Today, with the next President among the questioners, the stars of the Iraq spectacle come to Capitol Hill for their final performance of the Bush era.
Knowing that, unless McCain walks on water in November, the time for an honest reckoning is here, how will David Petraeus and Ryan Crocker face the chasm between Bush intransigence and an Obama (or Clinton) mandate to bring down the curtain?
"Our experience in Iraq has repeatedly shown that projecting too far into the future is not just difficult, it can be misleading and even hazardous," Gen. David Petraeus told Congress last September. "The events of the past six months underscore that point."

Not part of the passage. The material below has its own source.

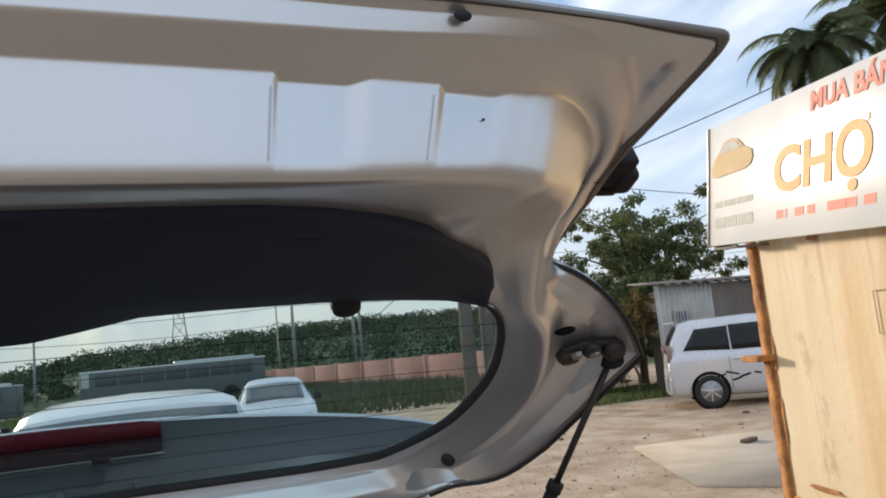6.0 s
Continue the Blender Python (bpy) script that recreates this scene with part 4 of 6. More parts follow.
# tail lamps
for sx in (1, -1):
    bm = bmesh.new()
    rows = []
    LAMP_ROWS = ((.600, .635, .775, .010, .14), (.66, .632, .785, .002, .15), (.76, .628, .788, .006, .17), (.86, .624, .772, .022, .19), (.94, .622, .752, .050, .17), (.985, .619, .733, .075, .125), (1.030, .612, .708, .090, .118))

    def lid(u, y):
        return .7084 + .383 * abs(u) + .587 * y

    for z, ui, uo, yb, yf in LAMP_ROWS:
        rows.append([(sx * q[0], q[1], min(z, lid(*q) - .001 * (1.04 - z))) for q in chaikin([(ui - .004, yb + .055), (ui, yb + .012), (ui + .03, yb), (uo - .04, yb + .006), (uo, yb + .045), (uo + .004, yf)], 1)])
    vs = grid(bm, rows)
    bm.faces.new(vs[-1])
    lamp = part("tail_lamp", bm, LAMP_RED, car, "red tail lamp with two chrome-ringed round lenses")
    bm = bmesh.new()
    rbz = sorted((p[2], p[0], p[1]) for p in RB if p[0] > .5)
    rows = []
    for z, ui, uo, yb, yf in LAMP_ROWS:
        ru = float(np.interp(z, [p[0] for p in rbz], [p[1] for p in rbz])) - .014
        ry = float(np.interp(z, [p[0] for p in rbz], [p[2] for p in rbz])) + .008
        a, b = np.array([min(ru, ui - .006), ry]), np.array([ui - .003, yb + .050])
        rows.append([(sx * q[0], q[1], min(z, lid(*q) - .001 - .001 * (1.04 - z))) for q in (a, a * .7 + b * .3 + np.array([0, .004]), a * .3 + b * .7 - np.array([0, .004]), b)])
    grid(bm, rows)
    part("lamp_flank", bm, LAMP_DARKRED, lamp, "dark red inner flank of the lamp")
    for zc, yc, uc, ru, rz in ((.929, .014, .678, .059, .067), (.772, -.018, .704, .062, .070)):
        n = Vector((sx * .42, -.86, .30)).normalized()
        ux = Vector((0, 0, 1)).cross(n).normalized(); uz = n.cross(ux)
        m = Matrix(((ux.x, uz.x, n.x, sx * uc), (ux.y, uz.y, n.y, yc), (ux.z, uz.z, n.z, zc), (0, 0, 0, 1))) @ Matrix.Diagonal((ru / .08, rz / .08, 1, 1))
        bm = bmesh.new()
        lathe(bm, [(.080, .0), (.079, .014), (.082, .018), (.087, .014), (.090, .004), (.089, -.012)], 36, m)
        part("chrome_ring", bm, CHROME, lamp, "bright chrome ring")
        bm = bmesh.new()
        lathe(bm, [(.081, .004), (.065, .010), (.038, .014), (0, .016)], 32, m)
        part("round_lens", bm, LAMP_RED if zc > .8 else LAMP_CLEAR, lamp, "round red lens" if zc > .8 else "round clear ribbed lens")
    bm = bmesh.new()
    top = [(.700, .085), (.689, .108), (.662, .122), (.636, .123), (.600, .112), (.626, .058), (.655, .060)]
    vs = [bm.verts.new((sx * u, y, lid(u, y) + .003)) for u, y in top]
    lo = [bm.verts.new((sx * u, y, lid(u, y) - .004)) for u, y in top]
    bm.faces.new(vs)
    for i in range(len(top)):
        bm.faces.new((vs[i], vs[i - 1], lo[i - 1], lo[i]))
    part("lamp_cap", bm, LAMP_CAP, lamp, "dull faded red lamp cap", smooth=False)
    bm = bmesh.new()
    tube(bm, [(sx * .606, .066, .96), (sx * .606, .052, .88), (sx * .606, .030, .78), (sx * .604, .02, .66)], .0022, 6)
    part("flank_bead", bm, LAMP_CAP, lamp)
    bm = bmesh.new()
    tube(bm, catmull([(sx * .712, .080, 1.028), (sx * .690, .070, 1.010), (sx * .660, .055, .992), (sx * .630, .048, .975), (sx * .622, .040, .93), (sx * .624, .018, .85), (sx * .628, .0, .75), (sx * .632, -.004, .65)], 4), .0075, 10)
    part("chrome_strip", bm, CHROME, lamp, "chrome edging strip")
    bm = bmesh.new()
    lathe(bm, [(0, 0), (.007, 0), (.006, .004), (0, .005)], 6, Matrix.Translation((sx * .585, .082, .90)) @ Matrix.Rotation(radians(90), 4, "X"))
    part("lamp_screw", bm, STEEL, lamp, smooth=False)

# ---------------------------------------------------------------- cabin
def seat_back(name, xc, yc, w, z0, z1, thick, lean, label, parent, mt=SEAT_FABRIC, crown=.05):
    bm = bmesh.new()
    rows = []
    for f in np.linspace(0, 1, 12):
        z = z0 + (z1 - z0) * f
        hw = w / 2 * (1 - .16 * f ** 6 - .06 * (1 - f) ** 3)
        th = thick / 2 * (1 - .55 * f ** 4)
        ring = []
        for k in range(20):
            a = 2 * math.pi * k / 20
            cx, cy = math.cos(a), math.sin(a)
            ring.append((xc + hw * abs(cx) ** .45 * np.sign(cx), yc + lean * f + th * abs(cy) ** .6 * np.sign(cy), z - crown * abs(cx) ** 4 * f ** 6))
        rows.append(ring)
    vs = grid(bm, rows, close_u=True)
    bm.faces.new(vs[0])
    tv = [v.co.copy() for v in vs[-1]]
    cen = sum(tv, Vector()) / len(tv)
    inner = [bm.verts.new(cen.lerp(p, .6) + Vector((0, 0, .012))) for p in tv]
    for k in range(20):
        bm.faces.new((vs[-1][k], vs[-1][(k + 1) % 20], inner[(k + 1) % 20], inner[k]))
    bm.faces.new(inner)
    return part(name, bm, mt, parent, label)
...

But the time for adlibbing is gone, and the two maestros of the Maliki show are going to have to explain the recent misadventure in Basra--the botched offensive against the militias, the mass desertions in the Iraqi forces and the intervention of Iran in temporarily reining in al-Sadr.

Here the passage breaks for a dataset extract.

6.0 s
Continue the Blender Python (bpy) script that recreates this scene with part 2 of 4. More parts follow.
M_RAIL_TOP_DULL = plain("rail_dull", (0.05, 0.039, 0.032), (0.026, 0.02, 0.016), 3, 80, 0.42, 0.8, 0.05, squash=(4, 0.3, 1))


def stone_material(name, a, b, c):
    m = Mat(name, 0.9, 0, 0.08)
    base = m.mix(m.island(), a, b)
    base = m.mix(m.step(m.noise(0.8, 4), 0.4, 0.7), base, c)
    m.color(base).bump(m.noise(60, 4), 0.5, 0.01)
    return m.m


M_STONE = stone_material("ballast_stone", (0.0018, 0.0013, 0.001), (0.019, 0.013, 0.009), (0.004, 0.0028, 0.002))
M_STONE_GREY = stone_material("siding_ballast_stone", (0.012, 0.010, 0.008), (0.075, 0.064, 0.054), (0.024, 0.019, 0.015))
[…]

Having bought off Sunnis in Anbar, how much will it take to pay off Shiites in Basra, and what are the chances they will stay bought?
The Republicans up for reelection are hearing voters' footsteps. At a hearing last week, Minnesota Sen. Norm Coleman asked, "How do we get out of this mess?" A colleague, who preferred anonymity, added "We can't just say we're coasting through and waiting for the next president."

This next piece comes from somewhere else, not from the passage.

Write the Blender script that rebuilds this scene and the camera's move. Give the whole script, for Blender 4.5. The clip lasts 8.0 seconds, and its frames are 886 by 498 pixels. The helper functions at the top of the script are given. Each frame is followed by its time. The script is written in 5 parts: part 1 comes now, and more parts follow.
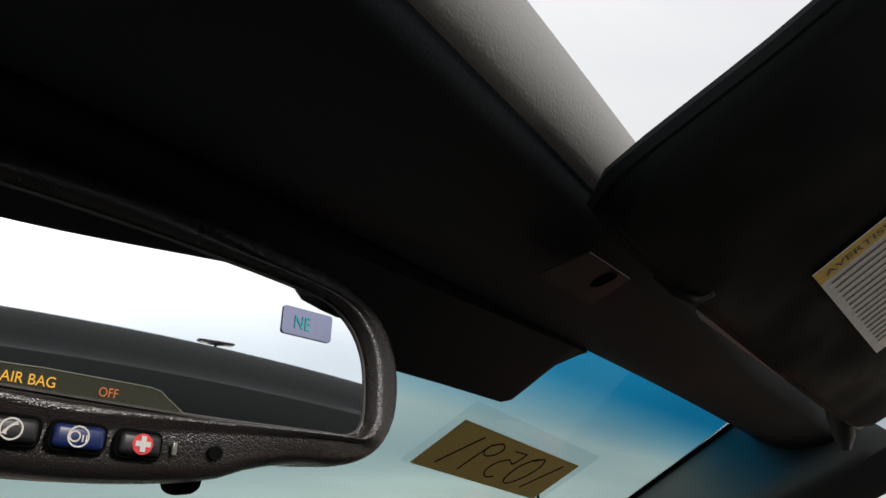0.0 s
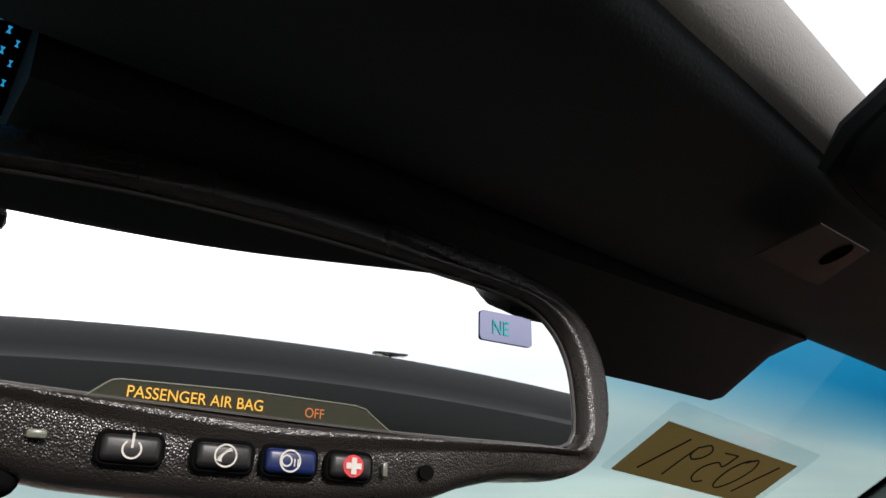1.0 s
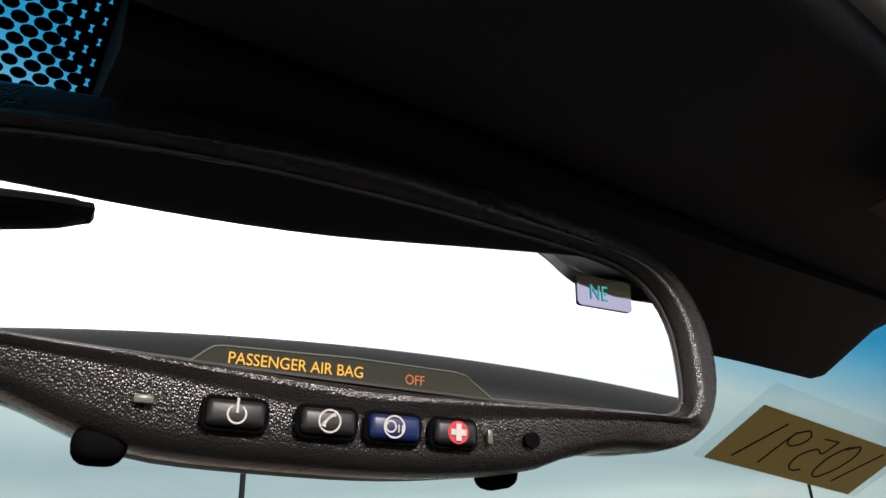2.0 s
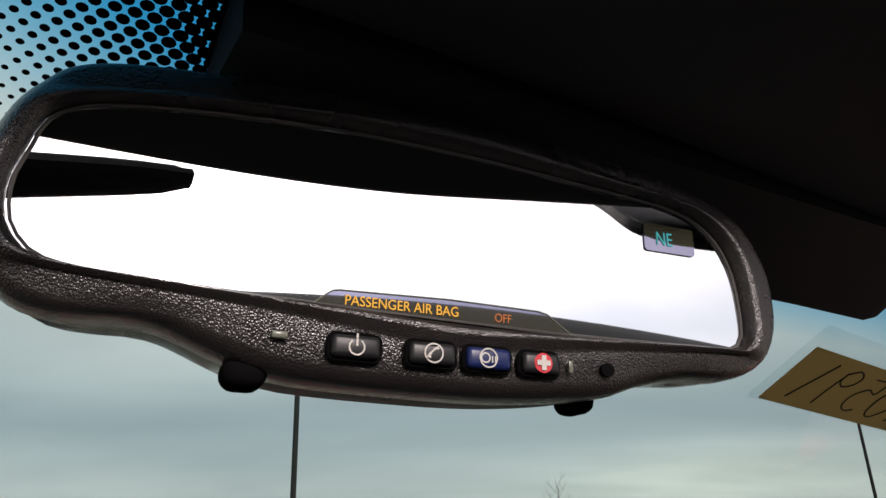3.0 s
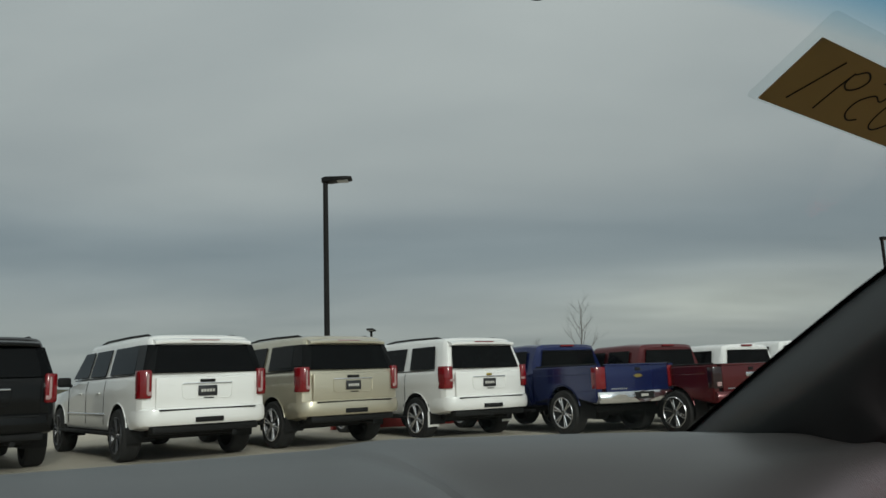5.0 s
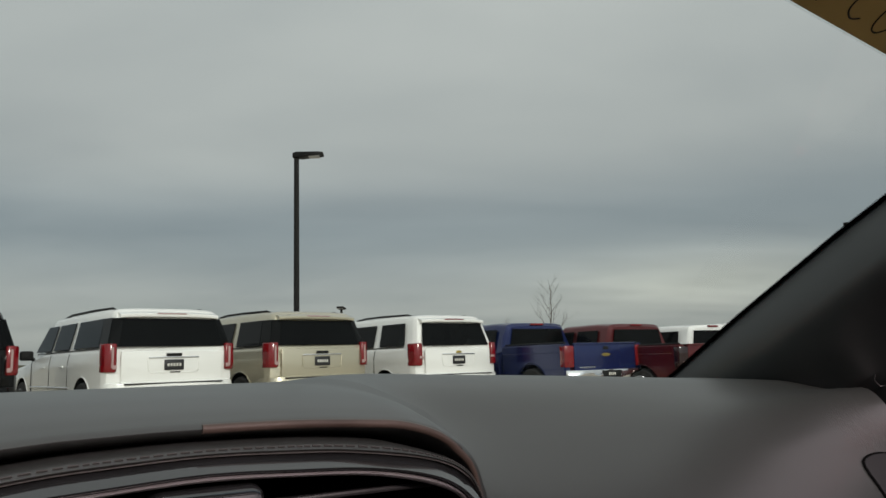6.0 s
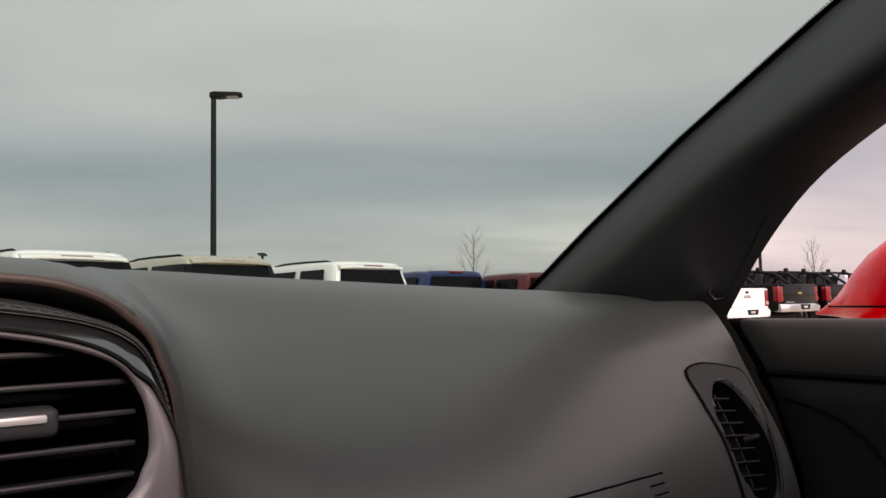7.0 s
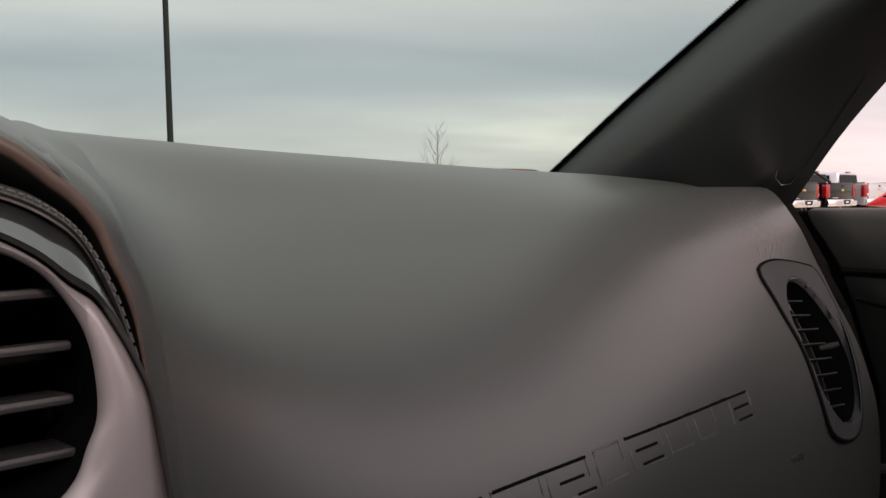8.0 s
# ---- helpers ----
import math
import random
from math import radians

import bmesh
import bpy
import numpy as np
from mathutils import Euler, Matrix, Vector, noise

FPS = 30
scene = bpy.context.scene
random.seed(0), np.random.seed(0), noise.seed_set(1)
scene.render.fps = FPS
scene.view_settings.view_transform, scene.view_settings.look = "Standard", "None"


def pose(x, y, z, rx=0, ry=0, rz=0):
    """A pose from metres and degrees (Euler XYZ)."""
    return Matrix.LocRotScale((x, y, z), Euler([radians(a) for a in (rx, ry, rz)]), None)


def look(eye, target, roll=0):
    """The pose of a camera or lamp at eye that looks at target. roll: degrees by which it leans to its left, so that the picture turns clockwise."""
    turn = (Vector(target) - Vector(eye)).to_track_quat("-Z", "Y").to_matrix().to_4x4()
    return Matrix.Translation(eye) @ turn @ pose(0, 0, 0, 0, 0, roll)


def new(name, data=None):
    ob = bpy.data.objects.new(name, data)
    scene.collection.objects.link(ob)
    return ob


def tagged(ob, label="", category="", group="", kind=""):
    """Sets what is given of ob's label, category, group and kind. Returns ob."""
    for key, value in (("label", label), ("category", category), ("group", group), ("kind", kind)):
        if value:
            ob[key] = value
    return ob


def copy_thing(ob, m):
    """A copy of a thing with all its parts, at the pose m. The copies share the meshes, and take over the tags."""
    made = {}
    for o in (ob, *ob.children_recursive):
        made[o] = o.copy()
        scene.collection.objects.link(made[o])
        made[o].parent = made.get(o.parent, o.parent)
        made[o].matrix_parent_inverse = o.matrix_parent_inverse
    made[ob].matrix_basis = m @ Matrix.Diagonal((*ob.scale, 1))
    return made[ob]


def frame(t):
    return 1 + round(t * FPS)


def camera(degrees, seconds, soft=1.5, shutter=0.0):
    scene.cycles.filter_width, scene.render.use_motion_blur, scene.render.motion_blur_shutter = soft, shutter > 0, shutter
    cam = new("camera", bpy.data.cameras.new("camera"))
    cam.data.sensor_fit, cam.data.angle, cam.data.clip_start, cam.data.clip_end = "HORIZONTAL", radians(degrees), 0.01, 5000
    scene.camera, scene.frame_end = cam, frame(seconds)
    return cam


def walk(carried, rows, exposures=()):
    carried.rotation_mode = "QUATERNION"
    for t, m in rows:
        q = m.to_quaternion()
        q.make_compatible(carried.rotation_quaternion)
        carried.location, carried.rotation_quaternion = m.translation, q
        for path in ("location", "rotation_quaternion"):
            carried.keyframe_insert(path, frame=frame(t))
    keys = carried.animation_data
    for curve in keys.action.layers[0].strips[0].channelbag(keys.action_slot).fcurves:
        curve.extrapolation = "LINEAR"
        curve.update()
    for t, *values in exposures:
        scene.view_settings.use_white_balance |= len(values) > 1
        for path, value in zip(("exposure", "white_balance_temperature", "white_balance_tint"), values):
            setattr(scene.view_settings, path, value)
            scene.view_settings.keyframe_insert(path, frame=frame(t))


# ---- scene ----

After his triumphant tour of past glories, John McCain is still in some imaginary realm, expressing support for the Basra attack but, on Fox News, suggesting that "al-Maliki should have waited until fighting subsided in Mosul.
“Look, I didn’t particularly like the outcome of this thing, but I am convinced that we now have a government that is governing with some effect and a military that is functioning very effectively.”
As the American death toll starts rising again, McCain won't be asking any tough questions today, but the Democrats who expect to take over the White House and expand their control of Congress next year should be insisting on straight answers now.